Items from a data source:
[start]

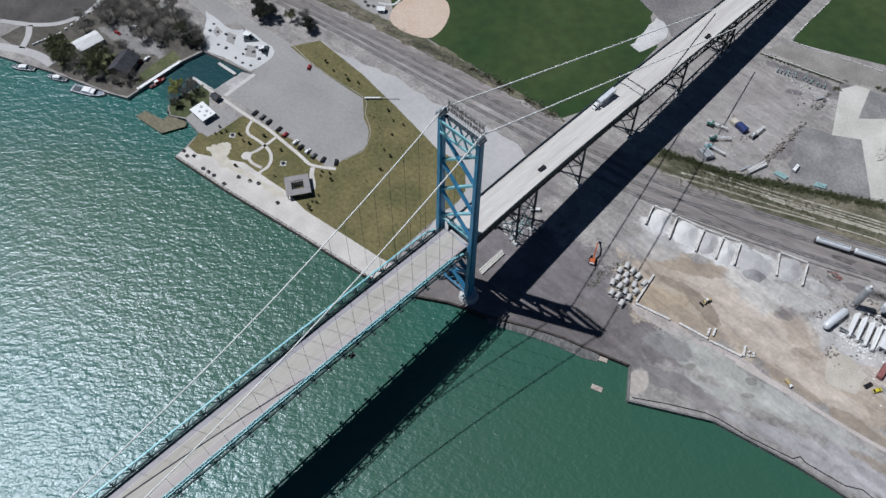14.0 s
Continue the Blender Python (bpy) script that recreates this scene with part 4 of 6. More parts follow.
rocks("riprap", [(196, 43.5), (207, 44.5), (226, 46), (242, 49), (257, 47), (269, 43), (300, 37)], 230, 0.9, 1.6, "pale tumbled riprap stones along the shore")
rocks("riprap", [(-198, -37), (-205, -34), (-206, -26), (-206, -12)], 60, 0.7, 1.0, "stones along the inlet bank")
rocks("rubble_heap", [(66.5, 168), (69, 180), (69.4, 192), (70.4, 208), (68.5, 224)], 150, 0.7, 1.7, "line of broken concrete rubble in the compound", 2.0, 2.8)
rocks("rubble_heap", [(65, 238.5), (71, 240), (69.4, 246), (68, 256)], 50, 0.7, 1.2, "scattered scrap and rubble", 2.0, 2.6)
rocks("rubble_heap", [(133, 139), (137, 141.5)], 40, 0.55, 2.2, "small heap of rusty rubble by the tracks", 2.0, 2.8)
rocks("rubble_heap", [(140, 112), (146, 118), (150, 140), (170, 142)], 60, 0.6, 3.0, "scattered rubble beside the tanks", 2.0, 2.5)


# ---- trees and scrub ----
def leaf_ball(bm, c, r, n, size, rnd, flat=0.8):
    for _ in range(n):
        d = Vector((rnd.gauss(0, 1), rnd.gauss(0, 1), rnd.gauss(0, 1))).normalized()
        p = Vector(c) + Vector((d.x, d.y, d.z * flat)) * r * (rnd.random() ** 0.4)
        e = Euler((rnd.random() * 6, rnd.random() * 6, rnd.random() * 6)).to_matrix()
        s = size * rnd.uniform(0.6, 1.3)
        bm.faces.new([bm.verts.new(p + e @ Vector(k) * s) for k in ((-0.5, -0.4, 0), (0.5, -0.4, 0.1), (0.5, 0.4, 0), (-0.5, 0.4, -0.1))])


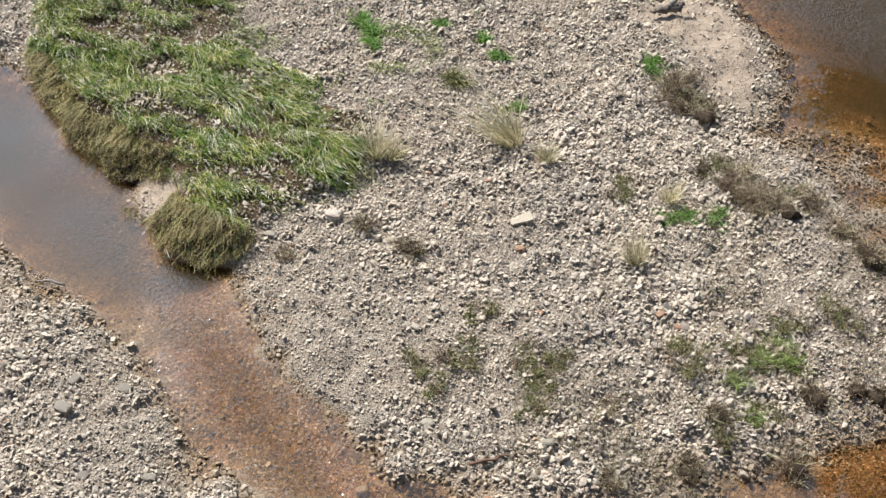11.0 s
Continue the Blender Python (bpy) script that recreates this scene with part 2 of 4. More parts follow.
def plant_material(name, stops, rough=0.6, thin=0.35, spec=0.25, tone=((0.75, 0.75, 0.72), (1.15, 1.15, 1.1))):
    m, n, l, b = material(name, rough, spec)
    col = ramp(n, l, n.new("ShaderNodeNewGeometry").outputs["Random Per Island"], stops)
    col = mix(n, l, "MULTIPLY", 1.0, col, ramp(n, l, noise_node(n, l, 3.0, 4), [(0.35, tone[0]), (0.65, tone[1])]))
    l.new(col, b.inputs["Base Color"])
    if thin:
        tr = n.new("ShaderNodeBsdfTranslucent")
        l.new(col, tr.inputs[0])
        ms = n.new("ShaderNodeMixShader")
        ms.inputs[0].default_value = thin
        l.new(b.outputs[0], ms.inputs[1])
        l.new(tr.outputs[0], ms.inputs[2])
        l.new(ms.outputs[0], n["Material Output"].inputs[0])
    return m


def bark_material(name, dark, light, scale=25):
    m, n, l, b = material(name, 0.85, 0.2)
    l.new(ramp(n, l, noise_node(n, l, scale, 6, 0.7), [(0.3, dark), (0.7, light)]), b.inputs["Base Color"])
    bump(n, l, b, noise_node(n, l, scale * 2, 5), 0.6, 0.01)
    return m


ground_mat, water_mat = ground_material(), water_material()
green_mat = plant_material("green_grass", [(0.0, (0.10, 0.16, 0.035)), (0.4, (0.19, 0.27, 0.065)), (0.7, (0.27, 0.35, 0.09)), (0.90, (0.38, 0.41, 0.16)), (1.0, (0.60, 0.58, 0.40))], rough=0.32, spec=0.5)
meadow_mat = plant_material("meadow_grass", [(0.0, (0.035, 0.085, 0.018)), (0.40, (0.10, 0.168, 0.028)), (0.70, (0.17, 0.22, 0.045)), (0.88, (0.30, 0.28, 0.10)), (1.0, (0.56, 0.53, 0.38))], rough=0.55, spec=0.12, tone=((0.66, 0.82, 0.52), (1.6, 1.4, 1.35)))
lush_mat = plant_material("lush_leaf", [(0.0, (0.07, 0.16, 0.03)), (0.6, (0.13, 0.27, 0.05)), (1.0, (0.22, 0.36, 0.09))])
olive_mat = plant_material("olive_weed", [(0.0, (0.06, 0.066, 0.024)), (0.5, (0.14, 0.15, 0.055)), (0.8, (0.24, 0.23, 0.105)), (1.0, (0.38, 0.33, 0.20))])
straw_mat = plant_material("dry_straw", [(0.0, (0.24, 0.19, 0.11)), (0.25, (0.50, 0.44, 0.29)), (0.70, (0.68, 0.62, 0.44)), (1.0, (0.80, 0.76, 0.60))])
dead_mat = plant_material("dead_weed", [(0.0, (0.032, 0.021, 0.014)), (0.4, (0.095, 0.066, 0.043)), (0.8, (0.21, 0.155, 0.105)), (1.0, (0.40, 0.33, 0.24))], thin=0.15)
brown_mat = plant_material("brown_sedge", [(0.0, (0.09, 0.062, 0.028)), (0.3, (0.24, 0.185, 0.085)), (0.6, (0.42, 0.35, 0.19)), (0.85, (0.22, 0.24, 0.09)), (1.0, (0.52, 0.45, 0.28))])
leaf_mat = plant_material("tree_leaf", [(0.0, (0.045, 0.062, 0.024)), (0.5, (0.08, 0.105, 0.042)), (1.0, (0.125, 0.15, 0.07))], thin=0.2)
bark_mat = bark_material("bark", (0.10, 0.07, 0.05), (0.28, 0.22, 0.17), 9)
pale_bark_mat = bark_material("pale_bark", (0.30, 0.26, 0.21), (0.62, 0.57, 0.50), 6)
twig_mat = bark_material("grey_twig", (0.19, 0.155, 0.15), (0.36, 0.315, 0.30), 40)
driftwood_mat = bark_material("driftwood", (0.04, 0.033, 0.028), (0.26, 0.22, 0.185), 22)
pale_blade_mat = plant_material("pale_blade", [(0.0, (0.45, 0.43, 0.34)), (0.6, (0.66, 0.64, 0.54)), (1.0, (0.8, 0.78, 0.70))], rough=0.35, spec=0.5)
stick_mat = bark_material("red_stick", (0.06, 0.035, 0.025), (0.20, 0.125, 0.09), 40)
log_mat = bark_material("weathered_log", (0.13, 0.118, 0.105), (0.29, 0.265, 0.238), 14)

# ---- mesh helpers ----


def mesh_object(name, verts, faces, mat, parent=None, smooth=False):
    me = bpy.data.meshes.new(name)
    me.from_pydata(np.asarray(verts, float).tolist(), [], faces if isinstance(faces, list) else faces.tolist())
    me.materials.append(mat)
    if smooth:
        me.polygons.foreach_set("use_smooth", [True] * len(me.polygons))
    ob = new(name, me)
    if parent is not None:
        ob.parent = parent
    return ob


def value_noise(x, y, scale, seed):
    r = np.random.default_rng(seed).random((64, 64))
    u, v = np.asarray(x) / scale + 100, np.asarray(y) / scale + 100
    i, j = np.floor(u).astype(int), np.floor(v).astype(int)
    fu, fv = u - i, v - j
    fu, fv = fu * fu * (3 - 2 * fu), fv * fv * (3 - 2 * fv)
    g = lambda a, b: r[a % 64, b % 64]
    return (g(i, j) * (1 - fu) + g(i + 1, j) * fu) * (1 - fv) + (g(i, j + 1) * (1 - fu) + g(i + 1, j + 1) * fu) * fv - 0.5


def signed_distance(poly, x, y):
    """Metres inside (positive) or outside (negative) of a closed outline."""
    shape = x.shape
    x, y = x.ravel(), y.ravel()
    best = np.full(x.shape, 1e9)
    inside = np.zeros(x.shape, bool)
    for (ax, ay), (bx, by) in zip(poly, poly[1:] + poly[:1]):
        dx, dy = bx - ax, by - ay
        t = np.clip(((x - ax) * dx + (y - ay) * dy) / (dx * dx + dy * dy + 1e-12), 0, 1)
        best = np.minimum(best, (x - ax - t * dx) ** 2 + (y - ay - t * dy) ** 2)
        if ay != by:
            cross = ((ay > y) != (by > y)) & (x < (bx - ax) * (y - ay) / (by - ay) + ax)
            inside ^= cross
    d = np.sqrt(best)
    return np.where(inside, d, -d).reshape(shape)


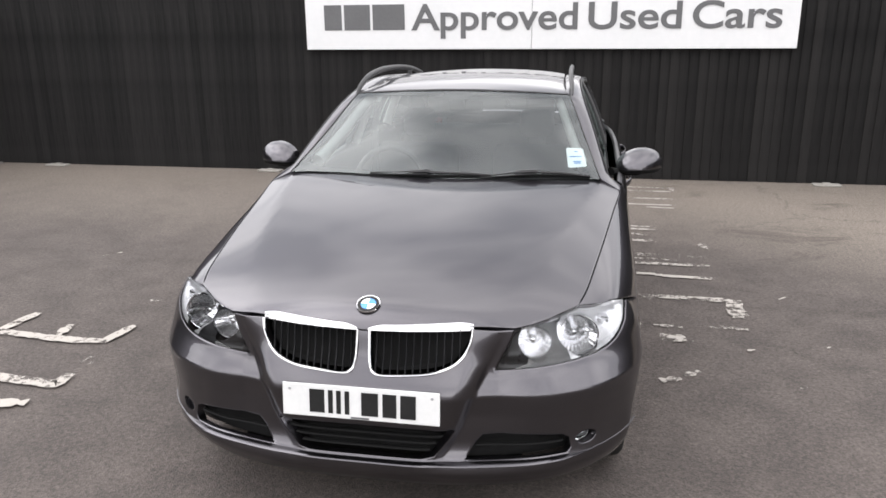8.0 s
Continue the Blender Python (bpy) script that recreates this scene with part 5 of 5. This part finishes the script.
bm = bmesh.new()
box(bm, -0.042, 0.042, -0.02, 0.02, -0.03, 0.03, 0.012, Matrix.Translation(Vector(screen(0.0, 0.635)) + Vector((0, 0.018, -0.030))) @ pose(0, 0, 0, 30, 0, 0))
part("sensor_housing", bm, FLATBLACK, car, "black rain sensor housing behind the glass", smooth=True)
# pale inner pillars and belts
for sgn in (1, -1):
    bm = bmesh.new()
    tube(bm, [Vector((sgn * (green(y, z)[0] - 0.035), y + (0.12 if sgn < 0 else 0), z)) for y, z in ((0.27, 0.96), (0.33, 1.18), (0.37, 1.33))], [0.026, 0.024, 0.026], 8, (0.5, 1.0), up=Vector((1, 0, 0)))
    part("pillar_trim", bm, TRIM, car, "pale grey inner pillar trim", smooth=True)
    bm = bmesh.new()
    tube(bm, [Vector((sgn * (l1x(y) - 0.036), y + 0.05, l1z(y) - 0.035)) for y in np.linspace(-0.60, -0.06, 8)], 0.034, 10)
    part("pillar_trim", bm, TRIM, car, smooth=True)
    bm = bmesh.new()
    tube(bm, [Vector((sgn * (green(y, z)[0] - 0.05), y, z)) for y, z in ((1.10, 1.0), (1.12, 1.15), (1.13, 1.27))], 0.03, 8, (0.5, 1.0), up=Vector((1, 0, 0)))
    part("pillar_trim", bm, TRIM, car, smooth=True)
    bm = bmesh.new()
    tube(bm, [Vector((sgn * 0.62, 0.43, 1.22)), Vector((sgn * 0.63, 0.38, 0.9)), Vector((sgn * 0.64, 0.33, 0.5))], 0.022, 6, (0.12, 1.0), up=Vector((1, 0, 0)))
    part("seat_belt", bm, INK, car)
bm = bmesh.new()
box(bm, -0.70, 0.70, 1.33, 2.05, 0.5, 0.9, 0.03)
box(bm, -0.72, 0.72, -0.6, 1.3, 0.27, 0.34, 0.01)
part("cabin_floor", bm, CLOTH, car)
for sgn in (1, -1):
    bm = bmesh.new()
    box(bm, sgn * 0.575, sgn * 0.635, 1.36, 2.06, 0.5, 0.965, 0.015)
    part("luggage_side_trim", bm, CLOTH, car)
    bm = bmesh.new()
    box(bm, sgn * 0.73, sgn * 0.80, -0.65, 1.35, 0.35, 0.955, 0.02)
    part("door_card", bm, CLOTH, car)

[end]

• EXERCISE INSTRUCTIONS:
Quote only what lies between the first line of the records and the line containing "bm.faces.new([bm.verts.new(p + e", please, including both lines and excluding images.

• CORRECT RESPONSE:
14.0 s
Continue the Blender Python (bpy) script that recreates this scene with part 4 of 6. More parts follow.
rocks("riprap", [(196, 43.5), (207, 44.5), (226, 46), (242, 49), (257, 47), (269, 43), (300, 37)], 230, 0.9, 1.6, "pale tumbled riprap stones along the shore")
rocks("riprap", [(-198, -37), (-205, -34), (-206, -26), (-206, -12)], 60, 0.7, 1.0, "stones along the inlet bank")
rocks("rubble_heap", [(66.5, 168), (69, 180), (69.4, 192), (70.4, 208), (68.5, 224)], 150, 0.7, 1.7, "line of broken concrete rubble in the compound", 2.0, 2.8)
rocks("rubble_heap", [(65, 238.5), (71, 240), (69.4, 246), (68, 256)], 50, 0.7, 1.2, "scattered scrap and rubble", 2.0, 2.6)
rocks("rubble_heap", [(133, 139), (137, 141.5)], 40, 0.55, 2.2, "small heap of rusty rubble by the tracks", 2.0, 2.8)
rocks("rubble_heap", [(140, 112), (146, 118), (150, 140), (170, 142)], 60, 0.6, 3.0, "scattered rubble beside the tanks", 2.0, 2.5)


# ---- trees and scrub ----
def leaf_ball(bm, c, r, n, size, rnd, flat=0.8):
    for _ in range(n):
        d = Vector((rnd.gauss(0, 1), rnd.gauss(0, 1), rnd.gauss(0, 1))).normalized()
        p = Vector(c) + Vector((d.x, d.y, d.z * flat)) * r * (rnd.random() ** 0.4)
        e = Euler((rnd.random() * 6, rnd.random() * 6, rnd.random() * 6)).to_matrix()
        s = size * rnd.uniform(0.6, 1.3)
        bm.faces.new([bm.verts.new(p + e @ Vector(k) * s) for k in ((-0.5, -0.4, 0), (0.5, -0.4, 0.1), (0.5, 0.4, 0), (-0.5, 0.4, -0.1))])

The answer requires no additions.